▸ Dataset content:
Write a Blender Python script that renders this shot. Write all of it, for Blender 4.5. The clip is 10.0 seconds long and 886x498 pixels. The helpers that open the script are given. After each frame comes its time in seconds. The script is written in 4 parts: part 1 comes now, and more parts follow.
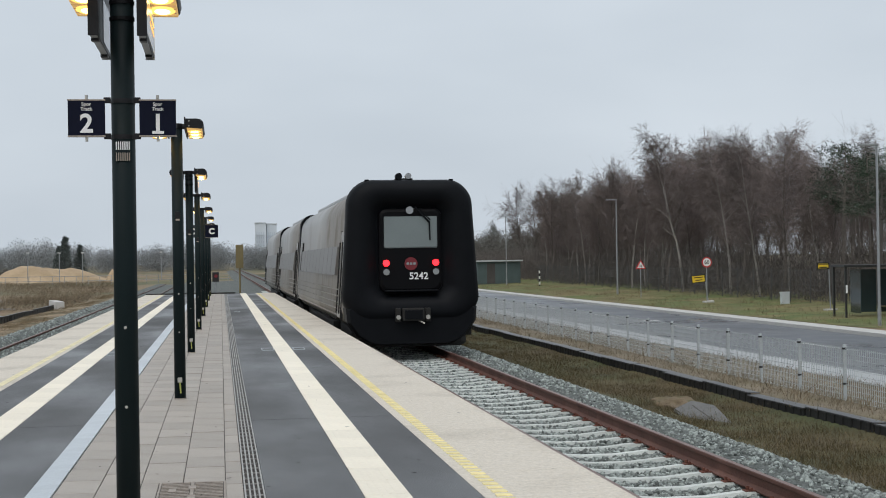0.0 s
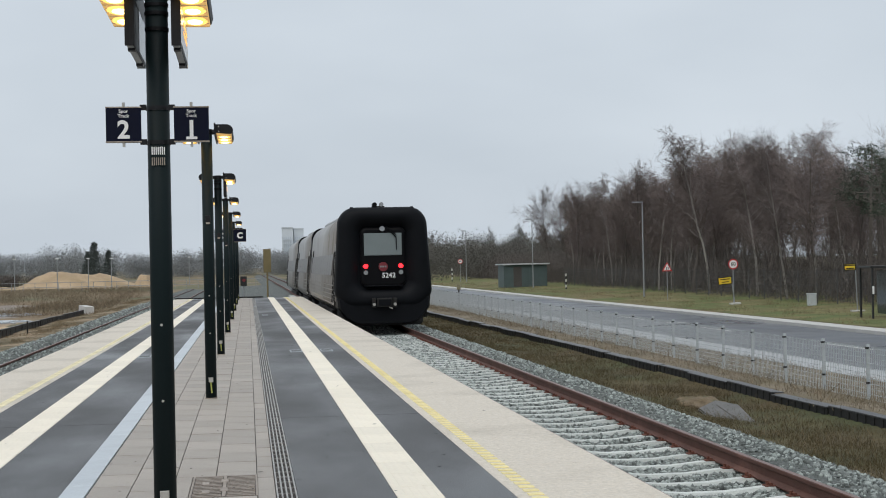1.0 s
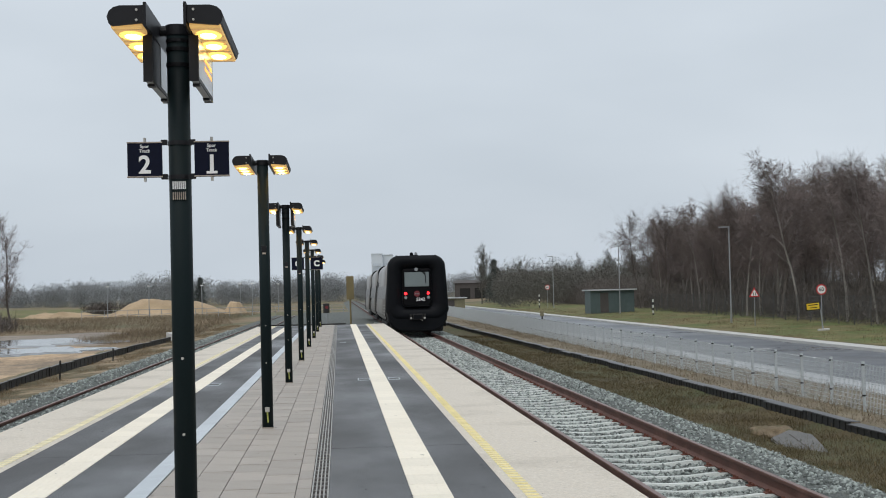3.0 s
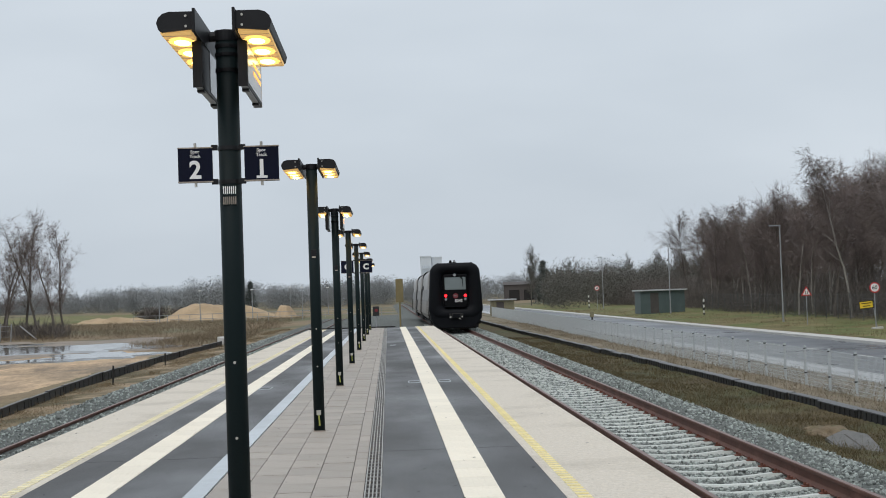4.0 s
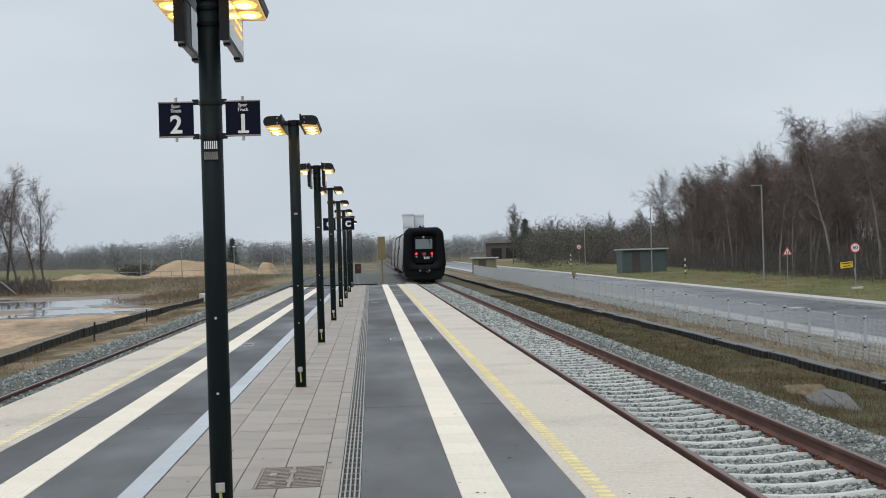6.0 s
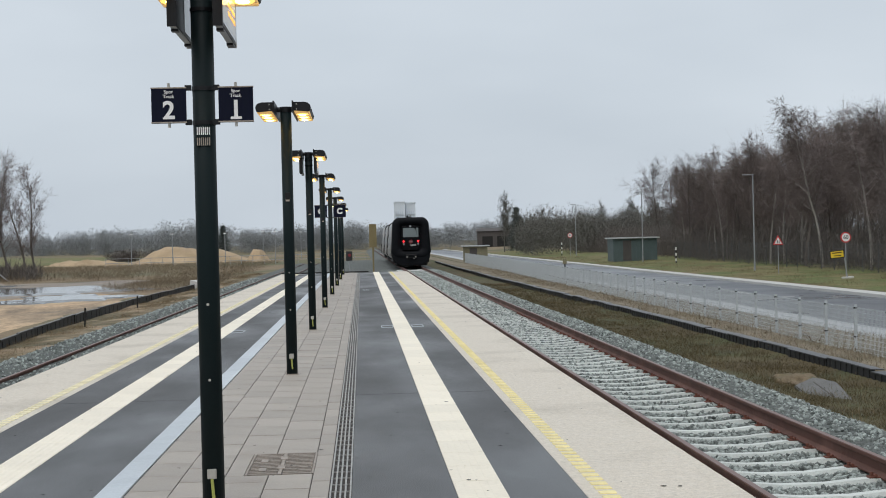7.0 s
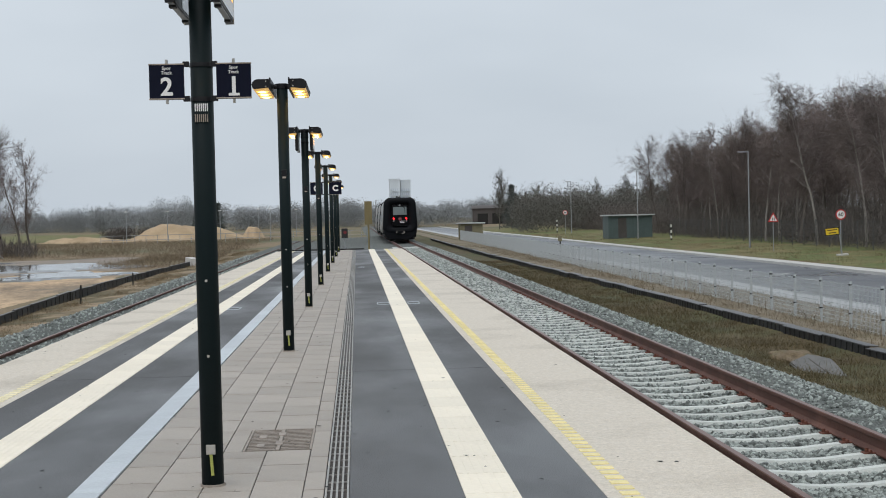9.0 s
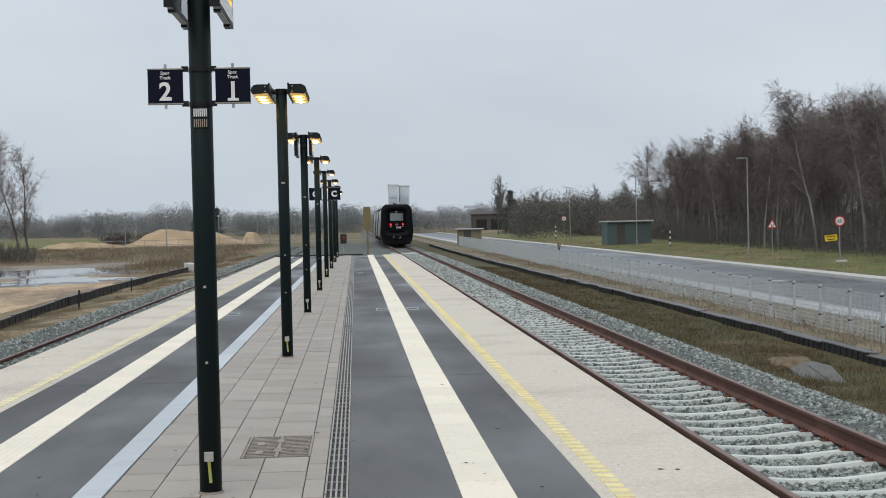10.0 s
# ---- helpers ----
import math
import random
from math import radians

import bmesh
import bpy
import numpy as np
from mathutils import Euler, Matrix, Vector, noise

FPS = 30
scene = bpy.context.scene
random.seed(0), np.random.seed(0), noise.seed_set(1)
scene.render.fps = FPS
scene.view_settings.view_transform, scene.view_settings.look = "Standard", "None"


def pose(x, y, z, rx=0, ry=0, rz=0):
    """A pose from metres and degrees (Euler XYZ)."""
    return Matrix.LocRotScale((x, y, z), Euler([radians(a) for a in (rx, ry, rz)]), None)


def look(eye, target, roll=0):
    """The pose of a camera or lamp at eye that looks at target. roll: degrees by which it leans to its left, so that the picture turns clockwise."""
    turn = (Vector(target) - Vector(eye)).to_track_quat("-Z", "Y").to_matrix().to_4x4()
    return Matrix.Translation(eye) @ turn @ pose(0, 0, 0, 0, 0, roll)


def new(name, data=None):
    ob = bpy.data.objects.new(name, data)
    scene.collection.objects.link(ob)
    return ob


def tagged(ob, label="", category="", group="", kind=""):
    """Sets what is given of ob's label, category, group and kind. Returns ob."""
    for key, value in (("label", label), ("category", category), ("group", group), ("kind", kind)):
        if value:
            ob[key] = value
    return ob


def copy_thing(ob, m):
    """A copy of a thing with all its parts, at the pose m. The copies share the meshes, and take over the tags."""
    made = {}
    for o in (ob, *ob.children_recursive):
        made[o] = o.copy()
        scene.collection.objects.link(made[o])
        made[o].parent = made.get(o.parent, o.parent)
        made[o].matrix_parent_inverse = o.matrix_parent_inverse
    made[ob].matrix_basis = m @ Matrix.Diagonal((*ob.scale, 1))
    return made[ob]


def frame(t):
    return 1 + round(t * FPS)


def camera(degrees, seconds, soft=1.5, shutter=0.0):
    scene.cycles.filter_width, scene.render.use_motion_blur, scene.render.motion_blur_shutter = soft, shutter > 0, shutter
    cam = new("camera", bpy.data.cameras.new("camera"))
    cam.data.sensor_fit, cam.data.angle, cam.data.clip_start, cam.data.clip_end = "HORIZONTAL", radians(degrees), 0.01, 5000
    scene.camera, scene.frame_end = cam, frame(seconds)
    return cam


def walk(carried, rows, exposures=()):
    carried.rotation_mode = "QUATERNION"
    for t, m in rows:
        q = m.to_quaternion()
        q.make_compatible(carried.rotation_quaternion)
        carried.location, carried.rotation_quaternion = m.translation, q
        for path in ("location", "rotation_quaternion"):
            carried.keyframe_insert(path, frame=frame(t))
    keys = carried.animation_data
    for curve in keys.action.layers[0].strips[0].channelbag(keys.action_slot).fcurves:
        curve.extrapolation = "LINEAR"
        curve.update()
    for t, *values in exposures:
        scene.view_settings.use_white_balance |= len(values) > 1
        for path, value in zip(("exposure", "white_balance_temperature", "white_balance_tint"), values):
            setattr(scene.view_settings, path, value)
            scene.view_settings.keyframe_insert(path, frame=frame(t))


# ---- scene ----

▸ Task objective: Exactly as written, please give again the lines from the beginning of the listing through the line containing "scene.render.fps = FPS", inclusive, without any pictures.

▸ Answer to this exercise:
Write a Blender Python script that renders this shot. Write all of it, for Blender 4.5. The clip is 10.0 seconds long and 886x498 pixels. The helpers that open the script are given. After each frame comes its time in seconds. The script is written in 4 parts: part 1 comes now, and more parts follow.
0.0 s
1.0 s
3.0 s
4.0 s
6.0 s
7.0 s
9.0 s
10.0 s
# ---- helpers ----
import math
import random
from math import radians

import bmesh
import bpy
import numpy as np
from mathutils import Euler, Matrix, Vector, noise

FPS = 30
scene = bpy.context.scene
random.seed(0), np.random.seed(0), noise.seed_set(1)
scene.render.fps = FPS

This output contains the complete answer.